Fitbit Charge 5 F35 Error Code Fix (No-Nonsense Guide)

What This Error Means

F35 on a Fitbit Charge 5 is basically a firmware boot error.

In plain English: the tracker tries to start its software, chokes, and gets stuck on an F35 screen instead of loading your normal watch face and tracking.

Official Fix

Fitbit doesn’t publish this code, but support runs the same script every time: power, restart, reset, then warranty.

  • 1. Make sure it actually has power
    • Clip the Charge 5 firmly into the original charging cable. Check the gold pins are lined up and not corroded.
    • Plug into a solid USB wall charger, not a laptop, TV, or car port.
    • Leave it alone for at least 30–60 minutes.
    • If you never see a battery icon, vibration, or any life at all after an hour, you’re probably looking at a dead board, not just F35.
  • 2. Try a normal restart (if the menus still respond)
    • On the Charge 5: swipe down to open quick settings.
    • Go to Settings > Device Info > Restart Device.
    • Tap Restart and let it cycle fully.
    • If it boots clean to the clock and stays that way, you’re done.
  • 3. Push the latest firmware through the Fitbit app
    • On your phone, open the Fitbit app.
    • Tap your profile icon (top-left), then tap your Charge 5.
    • If you see an Update Available banner, run the update.
    • Keep the band on the charger, next to the phone, until the update finishes. Don’t walk away and don’t let the phone wander out of range.
    • A clean firmware update often clears F-codes like this.
  • 4. Factory reset (Clear User Data)
    • Only do this if it still responds to touch and you can get into Settings.
    • On the tracker: Settings > Device Info > Clear User Data.
    • Confirm the reset. This wipes your stored data on the device and reloads everything from scratch.
    • After it restarts, pair it again with the Fitbit app and sync.
  • 5. Re-pair from scratch
    • In the Fitbit app, remove the Charge 5: tap your profile > Charge 5 > trash/remove.
    • On your phone, go to Bluetooth settings and Forget the Charge 5 there too.
    • Reboot your phone.
    • Open the Fitbit app, choose Set Up a Device, and add the Charge 5 again like it’s new.
    • If setup completes and no F35 shows, you’re good. If it keeps dropping back to F35, Fitbit support usually calls it a hardware failure.

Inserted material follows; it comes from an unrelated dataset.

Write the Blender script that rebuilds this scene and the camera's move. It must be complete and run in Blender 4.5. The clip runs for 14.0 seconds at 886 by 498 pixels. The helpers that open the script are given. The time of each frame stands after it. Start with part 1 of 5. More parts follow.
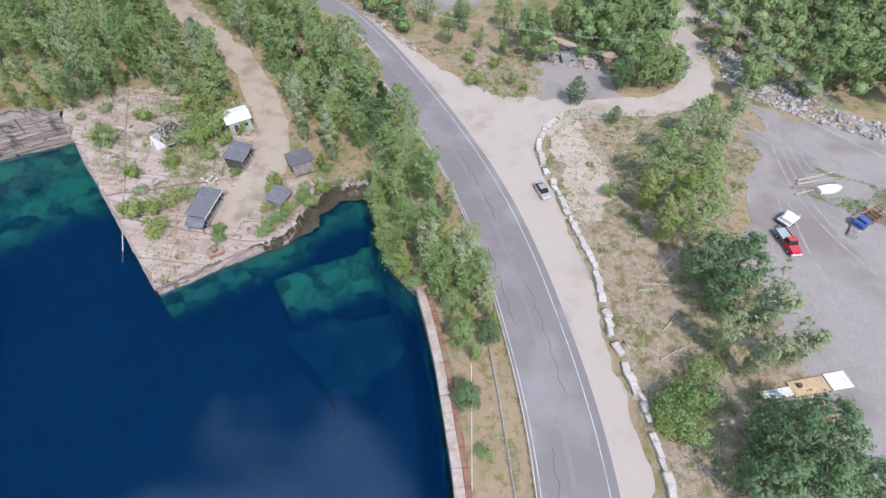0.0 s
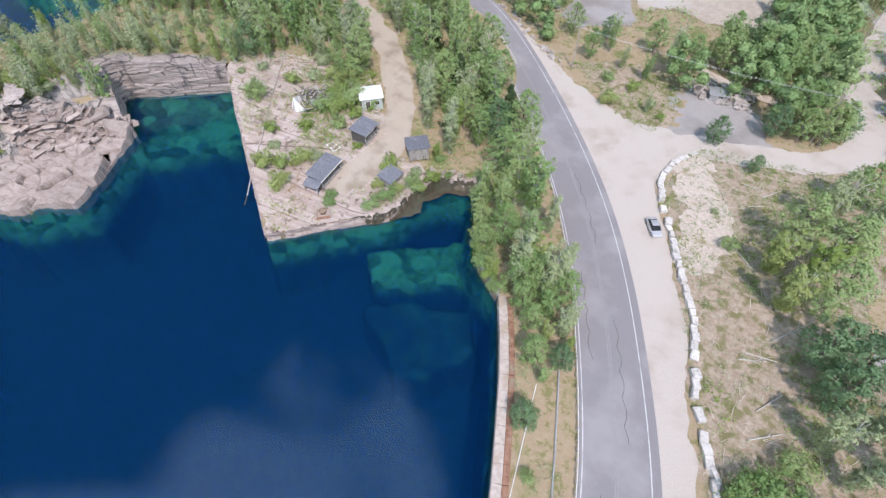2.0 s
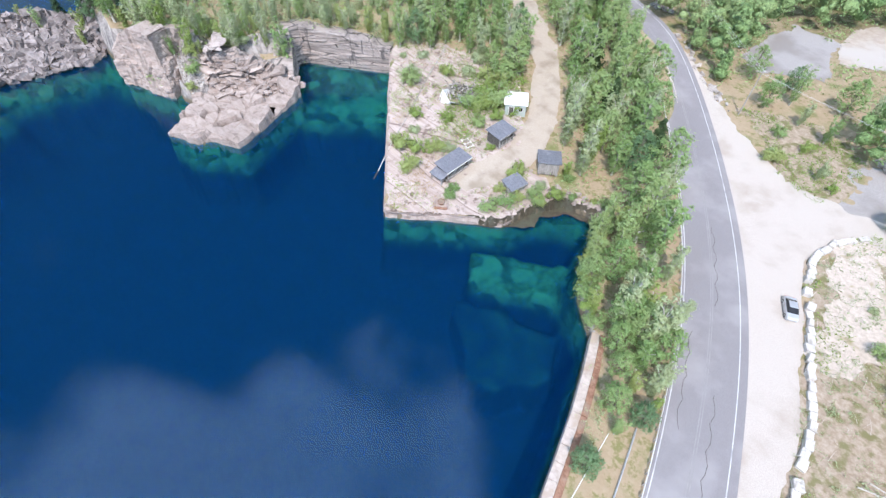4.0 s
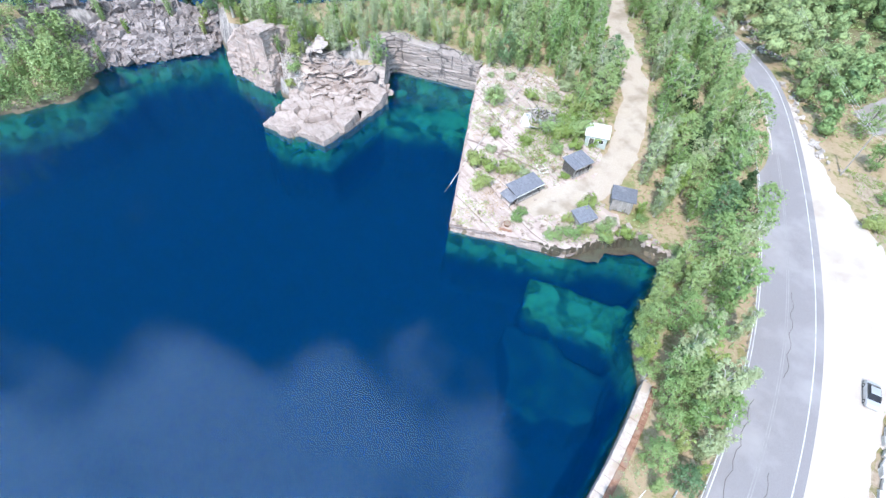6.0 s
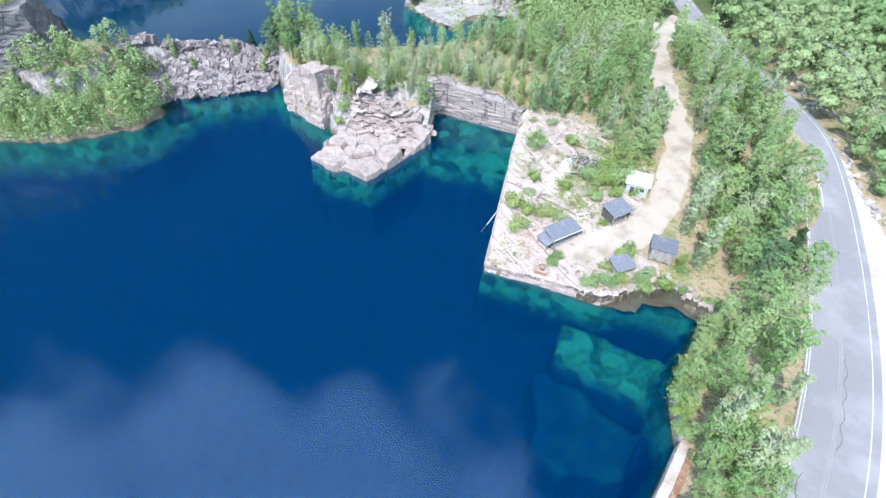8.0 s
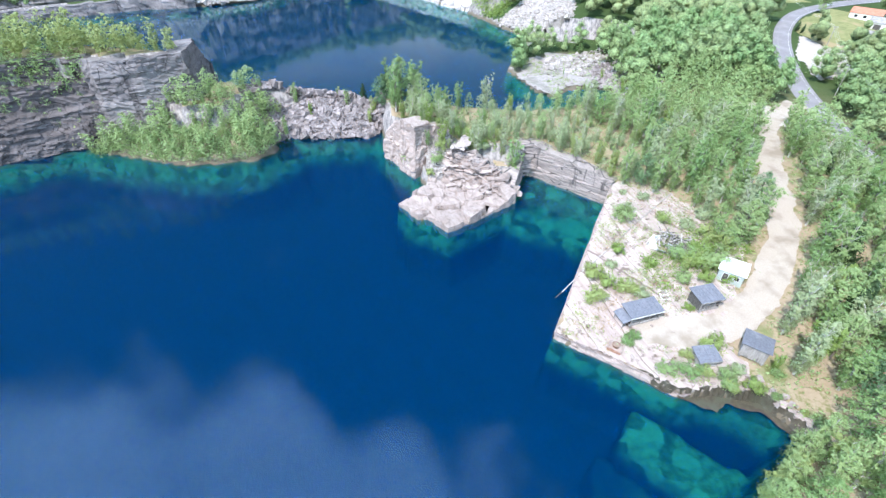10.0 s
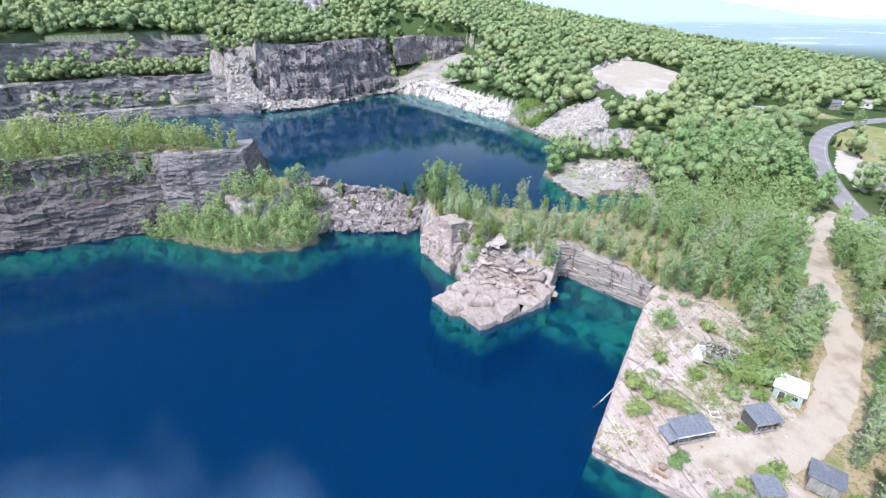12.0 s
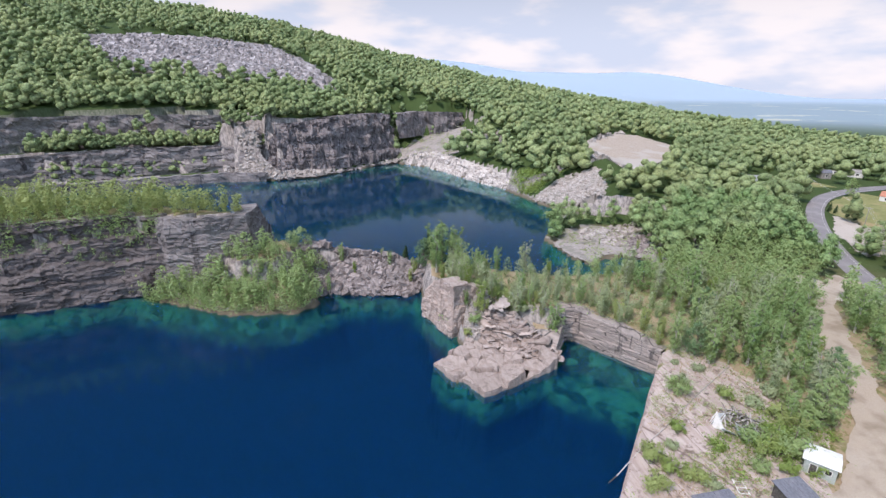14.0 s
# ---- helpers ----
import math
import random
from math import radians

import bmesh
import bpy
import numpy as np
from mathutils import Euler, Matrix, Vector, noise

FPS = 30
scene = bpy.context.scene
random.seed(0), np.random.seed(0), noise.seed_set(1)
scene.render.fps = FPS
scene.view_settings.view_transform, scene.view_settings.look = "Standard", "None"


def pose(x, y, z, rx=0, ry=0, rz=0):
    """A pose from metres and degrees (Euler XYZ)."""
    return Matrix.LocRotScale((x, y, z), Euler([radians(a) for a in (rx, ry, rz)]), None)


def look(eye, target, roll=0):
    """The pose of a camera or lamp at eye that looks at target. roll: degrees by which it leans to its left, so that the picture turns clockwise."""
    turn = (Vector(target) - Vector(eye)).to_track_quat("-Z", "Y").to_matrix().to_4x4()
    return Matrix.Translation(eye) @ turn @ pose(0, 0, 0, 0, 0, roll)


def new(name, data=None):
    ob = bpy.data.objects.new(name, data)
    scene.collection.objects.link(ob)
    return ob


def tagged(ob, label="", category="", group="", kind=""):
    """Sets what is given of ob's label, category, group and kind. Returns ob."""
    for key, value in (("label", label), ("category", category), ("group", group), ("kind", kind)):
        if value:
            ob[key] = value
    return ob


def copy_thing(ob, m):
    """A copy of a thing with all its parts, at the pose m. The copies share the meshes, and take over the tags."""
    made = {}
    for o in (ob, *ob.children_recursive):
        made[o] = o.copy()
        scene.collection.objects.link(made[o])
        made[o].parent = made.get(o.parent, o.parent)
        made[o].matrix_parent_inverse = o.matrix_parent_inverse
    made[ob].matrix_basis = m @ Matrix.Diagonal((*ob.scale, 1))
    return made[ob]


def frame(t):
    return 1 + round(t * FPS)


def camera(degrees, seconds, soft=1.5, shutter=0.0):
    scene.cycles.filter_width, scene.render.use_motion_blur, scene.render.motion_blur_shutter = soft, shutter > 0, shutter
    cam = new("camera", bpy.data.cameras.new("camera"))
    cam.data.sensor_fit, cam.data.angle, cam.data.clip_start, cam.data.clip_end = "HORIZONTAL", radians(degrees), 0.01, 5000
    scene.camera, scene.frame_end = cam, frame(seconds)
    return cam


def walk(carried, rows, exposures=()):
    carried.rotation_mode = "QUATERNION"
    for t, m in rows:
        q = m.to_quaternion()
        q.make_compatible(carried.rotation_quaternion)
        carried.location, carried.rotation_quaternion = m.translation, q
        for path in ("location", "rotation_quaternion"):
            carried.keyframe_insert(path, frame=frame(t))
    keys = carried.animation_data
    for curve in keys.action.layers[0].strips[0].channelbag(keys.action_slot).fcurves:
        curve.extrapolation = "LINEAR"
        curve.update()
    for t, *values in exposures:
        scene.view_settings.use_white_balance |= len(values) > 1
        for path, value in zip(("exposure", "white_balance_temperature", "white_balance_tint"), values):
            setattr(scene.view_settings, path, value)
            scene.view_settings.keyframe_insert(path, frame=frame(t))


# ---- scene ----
cam = camera(86.4, 14.0, soft=1.4)
PATH = [  # seconds, place, then yaw, pitch and lean in degrees
    (0.0, 1.39, 0.90, 64.59, 6.20, -51.57, 0.08),
    (0.5, 1.17, 0.92, 64.57, 9.57, -51.52, 0.12),
    (1.0, 1.07, 0.88, 64.47, 13.96, -51.41, 0.20),
    (1.5, 0.87, 0.92, 64.38, 18.69, -51.32, 0.19),
    (2.0, 0.93, 0.79, 64.23, 23.47, -51.13, 0.22),
    (2.5, 0.85, 0.78, 64.39, 28.75, -51.13, 0.20),
    (3.0, 0.63, 0.66, 64.39, 33.59, -50.97, 0.35),
    (3.5, 0.47, 0.61, 64.44, 38.24, -50.80, 0.27),
    (4.0, 0.45, 0.58, 64.39, 43.03, -50.62, 0.22),
    (4.2, 0.40, 0.55, 64.54, 44.88, -50.64, 0.21),
    (6.3, -0.07, 0.23, 66.04, 54.92, -48.92, 0.03),
    (6.5, -0.11, 0.20, 66.18, 55.44, -48.46, -0.28),
    (7.0, -0.00, -0.00, 66.00, 56.34, -47.01, -0.28),
    (7.5, 0.01, -0.04, 66.04, 57.75, -45.69, -0.24),
    (7.7, 0.00, -0.04, 66.08, 58.50, -45.30, -0.24),
    (9.8, -0.12, -0.06, 66.80, 70.33, -39.26, -0.20),
    (10.0, -0.13, -0.06, 66.85, 71.69, -38.27, -0.20),
    (10.5, -0.23, -0.22, 67.04, 74.61, -34.64, -0.11),
    (11.0, -0.40, -0.12, 67.20, 75.90, -31.94, -0.10),
    (11.5, -0.59, -0.17, 67.32, 76.15, -29.47, -0.12),
    (12.0, -0.88, -0.14, 67.14, 76.30, -26.94, -0.02),
    (12.5, -1.11, -0.15, 66.75, 76.41, -24.37, -0.08),
    (13.0, -1.61, -0.26, 66.24, 76.36, -21.92, -0.03),
    (13.5, -1.86, -0.19, 65.51, 76.38, -20.12, -0.04),
    (14.0, -2.08, -0.32, 64.64, 76.34, -18.58, 0.03),
]
walk(cam, [(t, pose(x, y, z, 90 + pitch, 0, yaw) @ pose(0, 0, 0, 0, 0, lean)) for t, x, y, z, yaw, pitch, lean in PATH],
     exposures=[(0, -0.6, 6650, 20), (2, -0.42, 6600, 20), (4, -0.05, 6350, 17), (6.5, 0.24, 6050, 13), (7.5, 0.26, 6000, 13), (10, 0.3, 6000, 13),
                (11, 0.26, 6050, 14), (12.5, -0.12, 6400, 18), (14, -0.53, 6650, 21)])

# ---- sky and sun ----
SUN_TO = Vector((0.42, -0.66, 1.15)).normalized()
world = bpy.data.worlds.new("sky")
scene.world = world
world.use_nodes = True
wn = world.node_tree
wn.nodes.clear()
sky = wn.nodes.new("ShaderNodeTexSky")
sky.sky_type, sky.sun_disc = "NISHITA", False
sky.sun_elevation, sky.sun_rotation = math.asin(SUN_TO.z), math.atan2(SUN_TO.x, SUN_TO.y)
sky.altitude, sky.air_density, sky.dust_density = 200, 1.0, 0.7
sky.ozone_density = 2.5
tc = wn.nodes.new("ShaderNodeTexCoord")
cloud = wn.nodes.new("ShaderNodeTexNoise")
cloud.inputs["Scale"].default_value, cloud.inputs["Detail"].default_value = 4.0, 5
cloud.inputs["Roughness"].default_value = 0.55
wn.links.new(tc.outputs["Generated"], cloud.inputs["Vector"])
# fair-weather cloud banks round the sky: bearing, height, half width in degrees
banks = None
for bearing, height, half in ((86, 70, 12), (116, 60, 12), (66, 74, 8), (128, 47, 10), (150, 30, 16), (200, 45, 14), (255, 28, 16), (310, 40, 14)):
    a, e = radians(bearing), radians(height)
    dot = wn.nodes.new("ShaderNodeVectorMath")
    dot.operation = "DOT_PRODUCT"
    dot.inputs[1].default_value = (-math.sin(a) * math.cos(e), math.cos(a) * math.cos(e), math.sin(e))
    wn.links.new(tc.outputs["Generated"], dot.inputs[0])
    fall = wn.nodes.new("ShaderNodeMapRange")
    fall.inputs["From Min"].default_value, fall.inputs["From Max"].default_value = math.cos(radians(half * 1.7)), 1.0
    wn.links.new(dot.outputs["Value"], fall.inputs["Value"])
    if banks is None:
        banks = fall.outputs["Result"]
    else:
        most = wn.nodes.new("ShaderNodeMath")
        most.operation = "MAXIMUM"
        wn.links.new(banks, most.inputs[0])
        wn.links.new(fall.outputs["Result"], most.inputs[1])
        banks = most.outputs[0]
puff = wn.nodes.new("ShaderNodeMath")
puff.operation = "MULTIPLY_ADD"
puff.inputs[1].default_value = 2.2
wn.links.new(cloud.outputs["Fac"], puff.inputs[0])
wn.links.new(banks, puff.inputs[2])
cramp = wn.nodes.new("ShaderNodeMapRange")
cramp.interpolation_type = "SMOOTHSTEP"
cramp.inputs["From Min"].default_value, cramp.inputs["From Max"].default_value = 1.42, 2.0
wn.links.new(puff.outputs[0], cramp.inputs["Value"])
cmix = wn.nodes.new("ShaderNodeMixRGB")
cmix.inputs["Color2"].default_value = (52, 74, 98, 1)
wn.links.new(cramp.outputs["Result"], cmix.inputs["Fac"])
wn.links.new(sky.outputs["Color"], cmix.inputs["Color1"])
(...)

If you’ve done all of this and F35 still sticks, the official next step is: contact Fitbit and push for a warranty replacement.

The Technician’s Trick

Here’s what I try when the official script doesn’t quite cut it.

  • 1. Clean the charging contacts properly
    • Grimy contacts can glitch during an update and leave you with F35.
    • Grab a cotton swab and a bit of isopropyl alcohol (rubbing alcohol).
    • Scrub the gold pads on the back of the Charge 5 and the spring pins in the charger.
    • Let everything dry 5–10 minutes, then reconnect and charge again.
  • 2. Force a true cold boot
    • If it will still power on at all, let the battery run all the way flat until the screen is totally dead.
    • Once it’s dead, leave it sitting at least 30 minutes so any residual charge bleeds off.
    • Then put it on a reliable 5V wall charger and leave it alone for a solid 2 hours.
    • Don’t tap it, don’t try to start it mid-charge. Let it wake itself up. This often clears stuck boot flags that keep throwing F35.
  • 3. Use the app to force a clean sync and firmware push
    • Keep the Charge 5 on the charger, right next to your phone.
    • In the Fitbit app, remove the device, then immediately go to Set Up a Device and add the Charge 5 again.
    • Stay on that screen. Watch for any update prompt and accept it.
    • If it gets through a full setup + sync + update without throwing F35 again, you’re probably in the clear.
  • 4. Know when to stop
    • If it still boots straight to F35, or reboots constantly, the flash memory or main board is likely shot.
    • The Charge 5 body is sealed; opening it kills water resistance and isn’t a practical DIY repair.
    • At that point, I stop burning time and call it: warranty claim or replacement unit.

Is It Worth Fixing? (The Financial Verdict)

  • ✅ Fix: Still under warranty or less than ~2 years old, decent battery life, and F35 clears after a reset/update.
  • ⚠️ Debatable: Out of warranty but the body and battery are good; consider a cheap refurb Charge 5 or push support for a courtesy discount.
  • ❌ Replace: Screen is dim, battery dies in a few hours, or F35 keeps coming back even after full resets and re-pairs — put the money toward a newer tracker.